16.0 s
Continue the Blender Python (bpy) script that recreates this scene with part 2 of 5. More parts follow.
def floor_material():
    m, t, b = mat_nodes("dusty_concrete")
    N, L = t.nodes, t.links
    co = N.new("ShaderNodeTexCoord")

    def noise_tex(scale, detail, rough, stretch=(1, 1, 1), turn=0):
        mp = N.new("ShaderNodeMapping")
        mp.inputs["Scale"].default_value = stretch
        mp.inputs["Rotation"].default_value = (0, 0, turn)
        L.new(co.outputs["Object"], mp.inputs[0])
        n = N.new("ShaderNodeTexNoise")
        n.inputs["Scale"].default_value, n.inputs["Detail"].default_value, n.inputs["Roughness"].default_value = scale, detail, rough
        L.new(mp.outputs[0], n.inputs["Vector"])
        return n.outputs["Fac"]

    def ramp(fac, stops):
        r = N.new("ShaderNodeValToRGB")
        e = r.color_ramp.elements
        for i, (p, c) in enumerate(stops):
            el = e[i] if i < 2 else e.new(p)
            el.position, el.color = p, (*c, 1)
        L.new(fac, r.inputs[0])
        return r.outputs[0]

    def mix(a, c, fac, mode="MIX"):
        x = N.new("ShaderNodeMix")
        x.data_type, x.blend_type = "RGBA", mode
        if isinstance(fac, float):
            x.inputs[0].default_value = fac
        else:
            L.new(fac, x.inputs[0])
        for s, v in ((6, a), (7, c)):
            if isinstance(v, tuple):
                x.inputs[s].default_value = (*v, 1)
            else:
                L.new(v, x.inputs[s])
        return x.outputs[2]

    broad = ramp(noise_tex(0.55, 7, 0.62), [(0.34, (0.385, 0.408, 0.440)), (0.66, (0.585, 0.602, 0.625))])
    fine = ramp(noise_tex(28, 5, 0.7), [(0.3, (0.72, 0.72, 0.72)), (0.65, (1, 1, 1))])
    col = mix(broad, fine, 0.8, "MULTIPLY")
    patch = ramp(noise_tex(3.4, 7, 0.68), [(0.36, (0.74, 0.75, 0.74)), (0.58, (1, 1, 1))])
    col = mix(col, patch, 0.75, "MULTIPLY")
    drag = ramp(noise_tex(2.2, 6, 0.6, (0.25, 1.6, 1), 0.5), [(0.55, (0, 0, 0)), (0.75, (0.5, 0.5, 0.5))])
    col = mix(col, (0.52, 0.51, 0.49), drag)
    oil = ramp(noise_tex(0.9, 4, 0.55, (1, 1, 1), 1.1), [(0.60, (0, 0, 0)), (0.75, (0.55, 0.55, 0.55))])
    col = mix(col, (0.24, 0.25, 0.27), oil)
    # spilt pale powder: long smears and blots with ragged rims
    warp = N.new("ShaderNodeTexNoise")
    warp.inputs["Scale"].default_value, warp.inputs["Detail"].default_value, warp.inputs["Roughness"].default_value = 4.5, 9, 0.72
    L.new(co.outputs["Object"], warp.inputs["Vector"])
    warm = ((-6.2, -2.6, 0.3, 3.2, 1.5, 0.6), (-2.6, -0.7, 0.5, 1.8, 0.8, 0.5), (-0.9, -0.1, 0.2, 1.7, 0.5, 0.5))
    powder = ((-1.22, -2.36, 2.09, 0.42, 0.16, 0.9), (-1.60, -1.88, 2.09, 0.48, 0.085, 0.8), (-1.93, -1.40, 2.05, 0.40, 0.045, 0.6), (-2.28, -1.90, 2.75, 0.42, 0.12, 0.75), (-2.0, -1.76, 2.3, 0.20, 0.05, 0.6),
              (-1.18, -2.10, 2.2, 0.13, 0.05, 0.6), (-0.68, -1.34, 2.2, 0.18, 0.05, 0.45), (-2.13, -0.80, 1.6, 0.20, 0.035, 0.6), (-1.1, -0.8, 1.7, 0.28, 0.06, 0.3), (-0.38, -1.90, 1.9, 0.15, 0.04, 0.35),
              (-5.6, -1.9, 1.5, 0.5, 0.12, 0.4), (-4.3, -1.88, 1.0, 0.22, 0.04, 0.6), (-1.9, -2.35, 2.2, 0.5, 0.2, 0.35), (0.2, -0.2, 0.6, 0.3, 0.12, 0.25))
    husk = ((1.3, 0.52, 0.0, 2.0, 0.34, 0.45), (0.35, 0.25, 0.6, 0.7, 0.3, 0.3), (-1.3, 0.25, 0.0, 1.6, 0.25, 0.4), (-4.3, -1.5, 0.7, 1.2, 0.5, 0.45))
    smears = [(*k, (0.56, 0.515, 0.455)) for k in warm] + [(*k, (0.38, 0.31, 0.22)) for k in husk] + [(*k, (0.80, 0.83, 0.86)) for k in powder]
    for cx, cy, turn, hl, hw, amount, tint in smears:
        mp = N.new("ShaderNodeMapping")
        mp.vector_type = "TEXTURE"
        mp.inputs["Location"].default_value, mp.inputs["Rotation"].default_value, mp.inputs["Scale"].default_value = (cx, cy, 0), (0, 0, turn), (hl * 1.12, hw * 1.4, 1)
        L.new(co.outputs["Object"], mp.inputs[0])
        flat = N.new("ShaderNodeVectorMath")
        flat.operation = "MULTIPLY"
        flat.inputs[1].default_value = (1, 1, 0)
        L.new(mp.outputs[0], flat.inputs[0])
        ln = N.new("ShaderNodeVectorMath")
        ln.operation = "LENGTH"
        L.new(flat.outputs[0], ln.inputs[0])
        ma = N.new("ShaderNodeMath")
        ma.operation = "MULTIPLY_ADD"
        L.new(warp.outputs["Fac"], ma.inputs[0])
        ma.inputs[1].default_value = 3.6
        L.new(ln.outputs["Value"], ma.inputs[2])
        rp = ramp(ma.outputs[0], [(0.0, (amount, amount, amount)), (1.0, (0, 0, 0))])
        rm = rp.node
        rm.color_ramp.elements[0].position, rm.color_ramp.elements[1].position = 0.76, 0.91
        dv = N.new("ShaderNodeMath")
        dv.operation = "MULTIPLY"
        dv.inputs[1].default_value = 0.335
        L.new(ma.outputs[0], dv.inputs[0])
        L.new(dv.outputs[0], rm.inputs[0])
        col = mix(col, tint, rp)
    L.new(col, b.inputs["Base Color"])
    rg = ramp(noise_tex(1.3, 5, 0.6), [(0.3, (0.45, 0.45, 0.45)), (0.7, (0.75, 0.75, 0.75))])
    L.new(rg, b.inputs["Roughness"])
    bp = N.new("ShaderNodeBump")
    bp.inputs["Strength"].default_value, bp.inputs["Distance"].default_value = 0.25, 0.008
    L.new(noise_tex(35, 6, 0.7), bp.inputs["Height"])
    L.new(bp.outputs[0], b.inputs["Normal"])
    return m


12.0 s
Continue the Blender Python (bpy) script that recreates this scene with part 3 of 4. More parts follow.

--------------------

Aim. Please set down all the data word for word.

Exercise answer.
16.0 s
Continue the Blender Python (bpy) script that recreates this scene with part 2 of 5. More parts follow.
def floor_material():
    m, t, b = mat_nodes("dusty_concrete")
    N, L = t.nodes, t.links
    co = N.new("ShaderNodeTexCoord")

    def noise_tex(scale, detail, rough, stretch=(1, 1, 1), turn=0):
        mp = N.new("ShaderNodeMapping")
        mp.inputs["Scale"].default_value = stretch
        mp.inputs["Rotation"].default_value = (0, 0, turn)
        L.new(co.outputs["Object"], mp.inputs[0])
        n = N.new("ShaderNodeTexNoise")
        n.inputs["Scale"].default_value, n.inputs["Detail"].default_value, n.inputs["Roughness"].default_value = scale, detail, rough
        L.new(mp.outputs[0], n.inputs["Vector"])
        return n.outputs["Fac"]

    def ramp(fac, stops):
        r = N.new("ShaderNodeValToRGB")
        e = r.color_ramp.elements
        for i, (p, c) in enumerate(stops):
            el = e[i] if i < 2 else e.new(p)
            el.position, el.color = p, (*c, 1)
        L.new(fac, r.inputs[0])
        return r.outputs[0]

    def mix(a, c, fac, mode="MIX"):
        x = N.new("ShaderNodeMix")
        x.data_type, x.blend_type = "RGBA", mode
        if isinstance(fac, float):
            x.inputs[0].default_value = fac
        else:
            L.new(fac, x.inputs[0])
        for s, v in ((6, a), (7, c)):
            if isinstance(v, tuple):
                x.inputs[s].default_value = (*v, 1)
            else:
                L.new(v, x.inputs[s])
        return x.outputs[2]

    broad = ramp(noise_tex(0.55, 7, 0.62), [(0.34, (0.385, 0.408, 0.440)), (0.66, (0.585, 0.602, 0.625))])
    fine = ramp(noise_tex(28, 5, 0.7), [(0.3, (0.72, 0.72, 0.72)), (0.65, (1, 1, 1))])
    col = mix(broad, fine, 0.8, "MULTIPLY")
    patch = ramp(noise_tex(3.4, 7, 0.68), [(0.36, (0.74, 0.75, 0.74)), (0.58, (1, 1, 1))])
    col = mix(col, patch, 0.75, "MULTIPLY")
    drag = ramp(noise_tex(2.2, 6, 0.6, (0.25, 1.6, 1), 0.5), [(0.55, (0, 0, 0)), (0.75, (0.5, 0.5, 0.5))])
    col = mix(col, (0.52, 0.51, 0.49), drag)
    oil = ramp(noise_tex(0.9, 4, 0.55, (1, 1, 1), 1.1), [(0.60, (0, 0, 0)), (0.75, (0.55, 0.55, 0.55))])
    col = mix(col, (0.24, 0.25, 0.27), oil)
    # spilt pale powder: long smears and blots with ragged rims
    warp = N.new("ShaderNodeTexNoise")
    warp.inputs["Scale"].default_value, warp.inputs["Detail"].default_value, warp.inputs["Roughness"].default_value = 4.5, 9, 0.72
    L.new(co.outputs["Object"], warp.inputs["Vector"])
    warm = ((-6.2, -2.6, 0.3, 3.2, 1.5, 0.6), (-2.6, -0.7, 0.5, 1.8, 0.8, 0.5), (-0.9, -0.1, 0.2, 1.7, 0.5, 0.5))
    powder = ((-1.22, -2.36, 2.09, 0.42, 0.16, 0.9), (-1.60, -1.88, 2.09, 0.48, 0.085, 0.8), (-1.93, -1.40, 2.05, 0.40, 0.045, 0.6), (-2.28, -1.90, 2.75, 0.42, 0.12, 0.75), (-2.0, -1.76, 2.3, 0.20, 0.05, 0.6),
              (-1.18, -2.10, 2.2, 0.13, 0.05, 0.6), (-0.68, -1.34, 2.2, 0.18, 0.05, 0.45), (-2.13, -0.80, 1.6, 0.20, 0.035, 0.6), (-1.1, -0.8, 1.7, 0.28, 0.06, 0.3), (-0.38, -1.90, 1.9, 0.15, 0.04, 0.35),
              (-5.6, -1.9, 1.5, 0.5, 0.12, 0.4), (-4.3, -1.88, 1.0, 0.22, 0.04, 0.6), (-1.9, -2.35, 2.2, 0.5, 0.2, 0.35), (0.2, -0.2, 0.6, 0.3, 0.12, 0.25))
    husk = ((1.3, 0.52, 0.0, 2.0, 0.34, 0.45), (0.35, 0.25, 0.6, 0.7, 0.3, 0.3), (-1.3, 0.25, 0.0, 1.6, 0.25, 0.4), (-4.3, -1.5, 0.7, 1.2, 0.5, 0.45))
    smears = [(*k, (0.56, 0.515, 0.455)) for k in warm] + [(*k, (0.38, 0.31, 0.22)) for k in husk] + [(*k, (0.80, 0.83, 0.86)) for k in powder]
    for cx, cy, turn, hl, hw, amount, tint in smears:
        mp = N.new("ShaderNodeMapping")
        mp.vector_type = "TEXTURE"
        mp.inputs["Location"].default_value, mp.inputs["Rotation"].default_value, mp.inputs["Scale"].default_value = (cx, cy, 0), (0, 0, turn), (hl * 1.12, hw * 1.4, 1)
        L.new(co.outputs["Object"], mp.inputs[0])
        flat = N.new("ShaderNodeVectorMath")
        flat.operation = "MULTIPLY"
        flat.inputs[1].default_value = (1, 1, 0)
        L.new(mp.outputs[0], flat.inputs[0])
        ln = N.new("ShaderNodeVectorMath")
        ln.operation = "LENGTH"
        L.new(flat.outputs[0], ln.inputs[0])
        ma = N.new("ShaderNodeMath")
        ma.operation = "MULTIPLY_ADD"
        L.new(warp.outputs["Fac"], ma.inputs[0])
        ma.inputs[1].default_value = 3.6
        L.new(ln.outputs["Value"], ma.inputs[2])
        rp = ramp(ma.outputs[0], [(0.0, (amount, amount, amount)), (1.0, (0, 0, 0))])
        rm = rp.node
        rm.color_ramp.elements[0].position, rm.color_ramp.elements[1].position = 0.76, 0.91
        dv = N.new("ShaderNodeMath")
        dv.operation = "MULTIPLY"
        dv.inputs[1].default_value = 0.335
        L.new(ma.outputs[0], dv.inputs[0])
        L.new(dv.outputs[0], rm.inputs[0])
        col = mix(col, tint, rp)
    L.new(col, b.inputs["Base Color"])
    rg = ramp(noise_tex(1.3, 5, 0.6), [(0.3, (0.45, 0.45, 0.45)), (0.7, (0.75, 0.75, 0.75))])
    L.new(rg, b.inputs["Roughness"])
    bp = N.new("ShaderNodeBump")
    bp.inputs["Strength"].default_value, bp.inputs["Distance"].default_value = 0.25, 0.008
    L.new(noise_tex(35, 6, 0.7), bp.inputs["Height"])
    L.new(bp.outputs[0], b.inputs["Normal"])
    return m


12.0 s
Continue the Blender Python (bpy) script that recreates this scene with part 3 of 4. More parts follow.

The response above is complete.